La malbouffe est au cœur d’une trilogie de la chorégraphe Christiane Emmanuel. Un spectacle coup de poing sur un sujet universel devenu un enjeu mondial.
Créée en 1989, la Compagnie Christiane Emmanuel inscrit sa ligne artistique dans un langage chorégraphique résolument contemporain et caribéen, avec l’idée qu’une chorégraphie contemporaine se doit d’être lisible par toutes et tous. Depuis 2010, la compagnie Christiane Emmanuel dirige la Maison Rouge : Maison des Arts, un centre socio-culturel dédié à la danse et la pratique chorégraphique expérimentale, situé dans les quartiers Terres de Sainville à Fort-de-France.
Manger.

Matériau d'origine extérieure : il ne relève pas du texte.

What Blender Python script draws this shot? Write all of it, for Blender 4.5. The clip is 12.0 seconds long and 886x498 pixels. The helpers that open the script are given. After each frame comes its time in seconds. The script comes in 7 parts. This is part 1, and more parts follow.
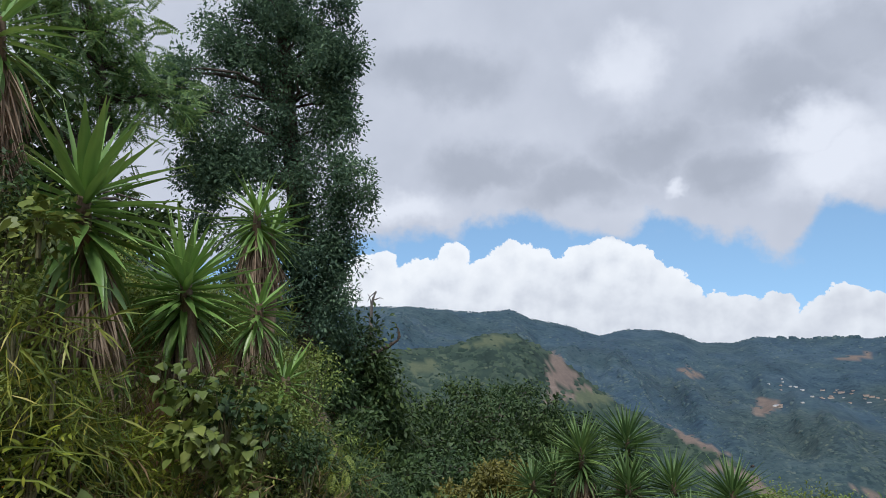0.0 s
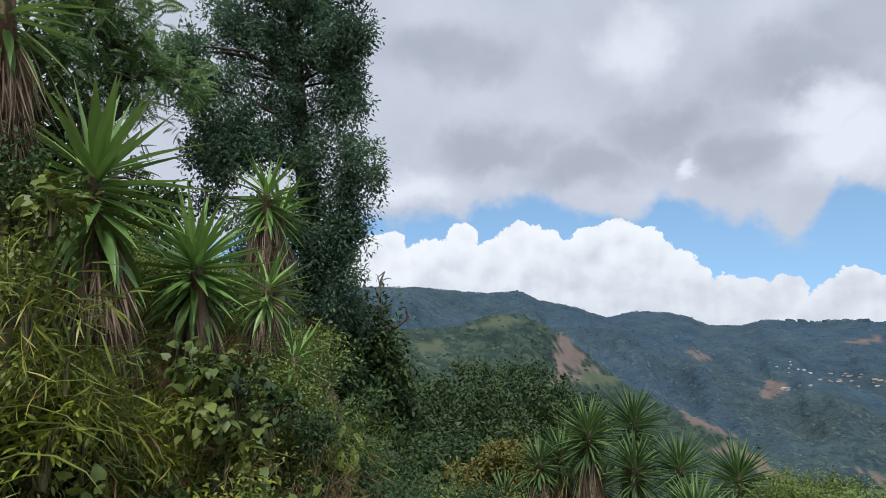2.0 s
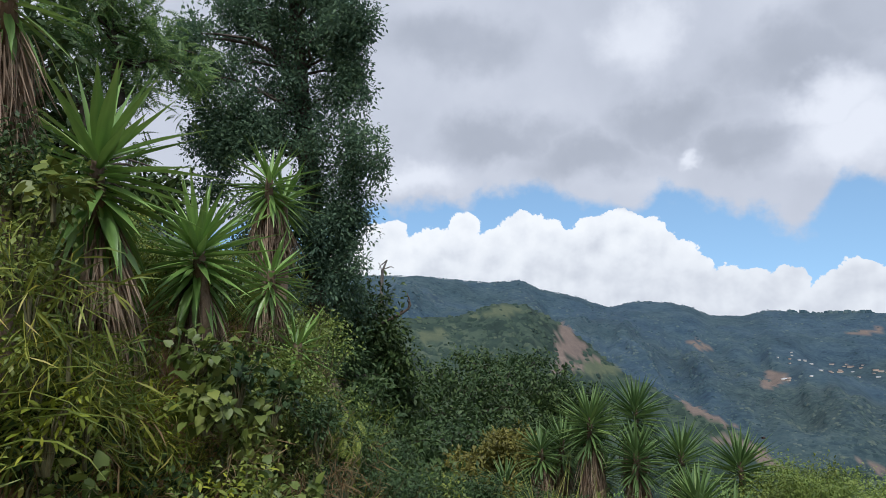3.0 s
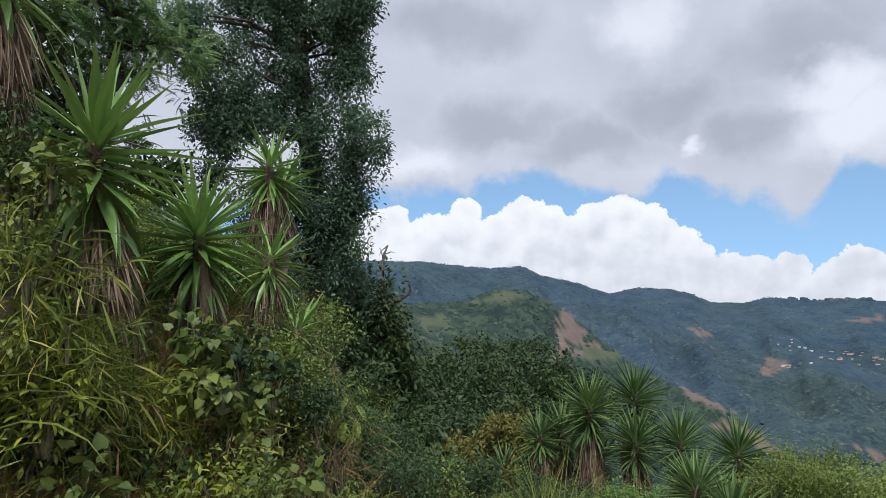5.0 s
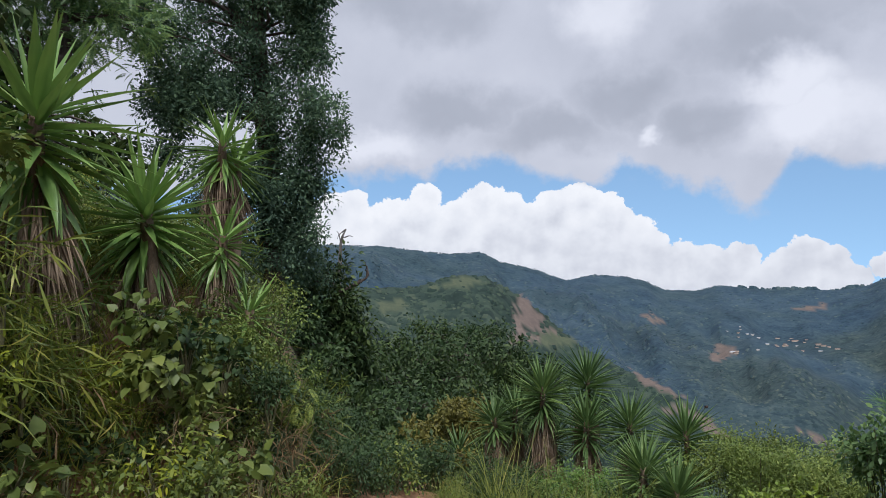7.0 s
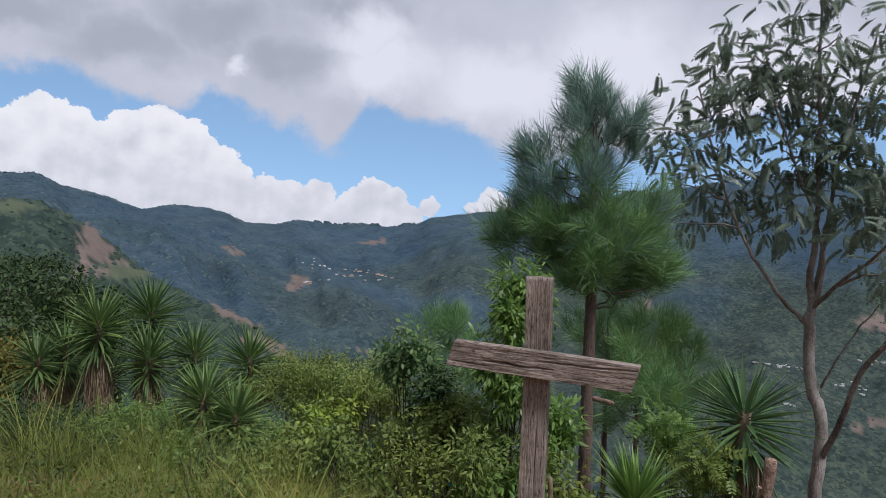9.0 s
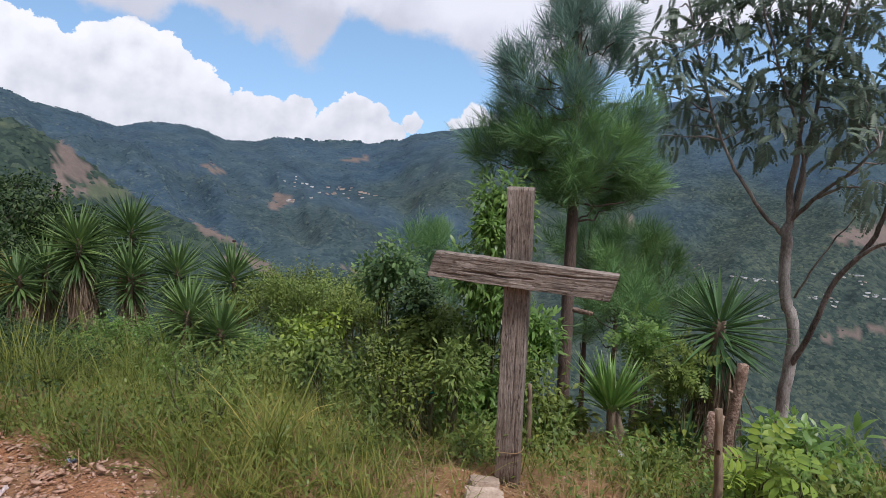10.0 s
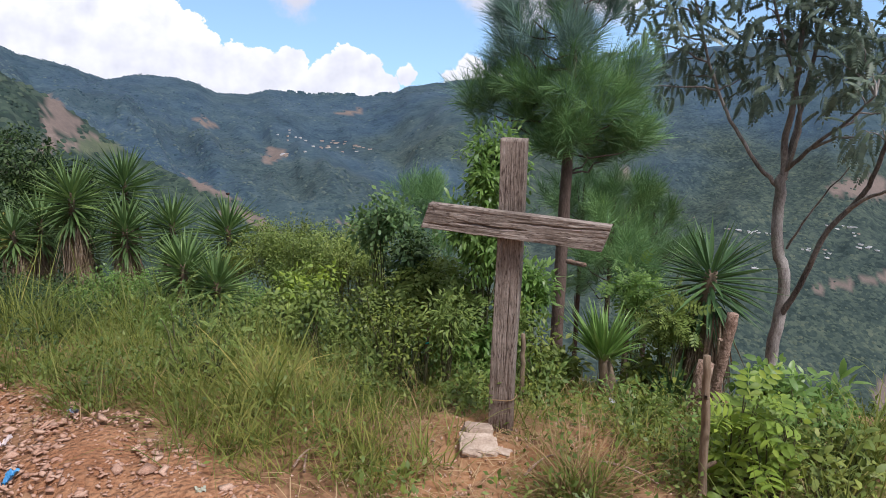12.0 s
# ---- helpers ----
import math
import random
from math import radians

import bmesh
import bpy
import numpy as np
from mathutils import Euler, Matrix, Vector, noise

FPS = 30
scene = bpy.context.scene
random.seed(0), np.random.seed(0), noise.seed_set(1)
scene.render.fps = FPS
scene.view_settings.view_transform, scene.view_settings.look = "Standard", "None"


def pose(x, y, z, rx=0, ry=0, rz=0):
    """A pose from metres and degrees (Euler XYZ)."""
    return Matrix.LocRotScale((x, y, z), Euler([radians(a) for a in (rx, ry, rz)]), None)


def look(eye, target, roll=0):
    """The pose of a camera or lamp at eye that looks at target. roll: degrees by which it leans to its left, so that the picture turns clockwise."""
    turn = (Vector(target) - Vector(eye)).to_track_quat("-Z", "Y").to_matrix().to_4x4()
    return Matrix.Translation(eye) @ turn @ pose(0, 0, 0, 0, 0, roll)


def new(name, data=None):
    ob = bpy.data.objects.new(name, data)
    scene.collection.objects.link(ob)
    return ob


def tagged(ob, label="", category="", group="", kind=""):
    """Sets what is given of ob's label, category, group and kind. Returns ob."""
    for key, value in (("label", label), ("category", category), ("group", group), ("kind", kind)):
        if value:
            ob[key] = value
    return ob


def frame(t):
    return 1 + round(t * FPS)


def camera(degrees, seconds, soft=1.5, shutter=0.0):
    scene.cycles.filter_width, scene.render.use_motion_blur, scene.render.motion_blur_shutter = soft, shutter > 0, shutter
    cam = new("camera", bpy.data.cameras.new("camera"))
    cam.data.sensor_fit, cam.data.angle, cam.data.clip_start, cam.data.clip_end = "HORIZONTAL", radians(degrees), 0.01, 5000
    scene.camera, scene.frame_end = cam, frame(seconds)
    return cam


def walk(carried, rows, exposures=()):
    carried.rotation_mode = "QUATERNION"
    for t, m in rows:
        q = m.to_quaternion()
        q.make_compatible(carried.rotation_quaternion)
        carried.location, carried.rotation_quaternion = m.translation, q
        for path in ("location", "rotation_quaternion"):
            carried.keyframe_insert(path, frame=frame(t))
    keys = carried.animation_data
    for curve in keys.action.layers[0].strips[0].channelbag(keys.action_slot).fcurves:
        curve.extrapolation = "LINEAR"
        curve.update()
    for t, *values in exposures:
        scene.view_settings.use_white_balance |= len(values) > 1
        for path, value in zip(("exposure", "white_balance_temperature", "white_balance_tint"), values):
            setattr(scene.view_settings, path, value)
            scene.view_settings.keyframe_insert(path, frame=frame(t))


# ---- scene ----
cam = camera(65.04, 12.0, 0.8)
EYE = 1.68
ROWS = [
    (0.0, -0.0000, -0.0000, 0.0000, 0.280, 8.025, 2.180),
    (0.5, 0.0036, 0.0100, -0.0011, 0.606, 6.889, 2.079),
    (1.0, 0.0025, -0.0049, 0.0019, 0.755, 6.729, 1.933),
    (1.5, -0.0014, -0.0095, 0.0023, 0.786, 6.635, 1.762),
    (2.0, -0.0041, -0.0045, -0.0017, 0.923, 6.456, 1.766),
    (2.5, -0.0083, 0.0058, -0.0027, 1.053, 5.982, 1.659),
    (3.0, -0.0137, 0.0154, -0.0041, 1.063, 5.561, 1.470),
    (5.0, -0.0077, 0.0301, -0.0083, 1.140, 4.374, 1.184),
    (5.5, -0.0089, 0.0364, -0.0127, 1.160, 4.057, 0.978),
    (6.0, -0.0121, 0.0346, -0.0160, 1.178, 3.761, 0.796),
    (6.5, -0.0088, 0.0360, -0.0151, 1.113, 3.520, 0.629),
    (7.0, 0.0213, 0.0506, -0.0182, -2.253, 3.103, 0.619),
    (7.5, 0.0789, 0.0630, -0.0274, -14.816, 2.673, 0.765),
    (7.7, 0.0809, 0.0454, -0.0335, -19.924, 2.465, 0.381),
    (9.3, 0.1669, 0.0556, -0.0664, -36.611, -4.002, -1.425),
    (9.5, 0.1707, 0.0582, -0.0732, -36.879, -5.358, -1.398),
    (10.0, 0.1785, 0.0621, -0.0878, -37.105, -9.039, -1.128),
    (10.5, 0.1820, 0.0649, -0.0965, -37.130, -11.332, -0.774),
    (11.0, 0.1777, 0.0587, -0.1008, -37.309, -12.210, -0.612),
    (11.5, 0.1787, 0.0541, -0.0995, -37.417, -12.733, -0.690),
    (12.0, 0.1747, 0.0448, -0.0951, -37.533, -12.837, -0.911),
]
walk(cam, [(t, pose(x, y, EYE + z, 90 + pitch, roll, yaw)) for t, x, y, z, yaw, pitch, roll in ROWS],
     [(0.0, -0.07, 6020, 10), (3.0, -0.03, 6040, 10), (6.5, 0.0, 6060, 12), (7.7, -0.2, 6080, 13), (9.3, -0.18, 6090, 15), (10.0, 0.0, 6100, 15), (10.6, 0.14, 6120, 16), (12.0, 0.25, 6120, 16)])

# ---- light ----
SUN_AZ, SUN_EL = 176.0, 57.0


def azel(az, el):
    a, e = radians(az), radians(el)
    return Vector((math.sin(a) * math.cos(e), math.cos(a) * math.cos(e), math.sin(e)))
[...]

Il s’agissait d’un instinct primaire, nous en sommes aujourd’hui dépossédé. Tout à la fois sujet de santé publique, préoccupation populaire, spécialité médicale, objet d’étude pour les sociologues… la nourriture et comment nous la consommons constituent un thème à l’actualité brûlante sans
cesse renouvelée. A partir de cette action banale devenue complexe, la chorégraphe Christiane Emmanuel a conçu un spectacle de danse. Une trilogie précisément, née d’un questionnement autour de l’acte même de manger et de la malbouffe. Le second opus, « Je remets le couvert : Indigestion », déjà dansé sur la scène du Tropiques Atrium en 2017, et dernièrement à Saint Domingue, dans le cadre de la 14 ème édition du Festival de danse contemporaine Edanco, va être programmé en 2019 en Martinique, en France et probablement en Europe.
Si « manger » et son cortège de règles, d’interdictions, d’étiquettes, de promesses, de grammes et de pourcentages à déchiffrer désarme des consommateurs préoccupés, le spectacle virtuose de la chorégraphe emporte et captive le public. Derrière le rideau, trône une glacière blanche XXL et elle ne quittera plus la scène. Ils sont quatre danseurs, deux hommes et deux femmes, qui tour à tour vont s’en approcher, lui tourner autour, la séduire, la vider, se l’accaparer, la défendre, l’étreindre dans une chorégraphie animale, primitive et sensuelle. Devant nous, ils dansent et ils mangent, et ils mangent encore, sans retenue, jusqu’à s’en peindre le corps, jusqu’à en perdre la tête. La glacière boîte de Pandore offre sans compter, à qui une botte d’oignon péi, à qui des chipsters, un jambon beurre, un pot de Nutella… A chacun son aliment symbole, à chacun son plaisir dévorant.
La séduction, la sensualité se disputent avec la pulsion qui domine les corps. Jusqu’à un final absolument déjanté, en musique, l’apothéose sous forme d’une séance de coaching de gymnastique des années 80 où les corps, la nourriture et les crunchy au fromage volent, se dévorent, s’épuisent. La lutte est terminée, les corps et les esprits sont ruisselants, à bout. Dépossédés de notre instinct, la liberté est devenue trop grasse, trop sucrée, trop salée. Une question tristement universelle et un spectacle de danse libérateur.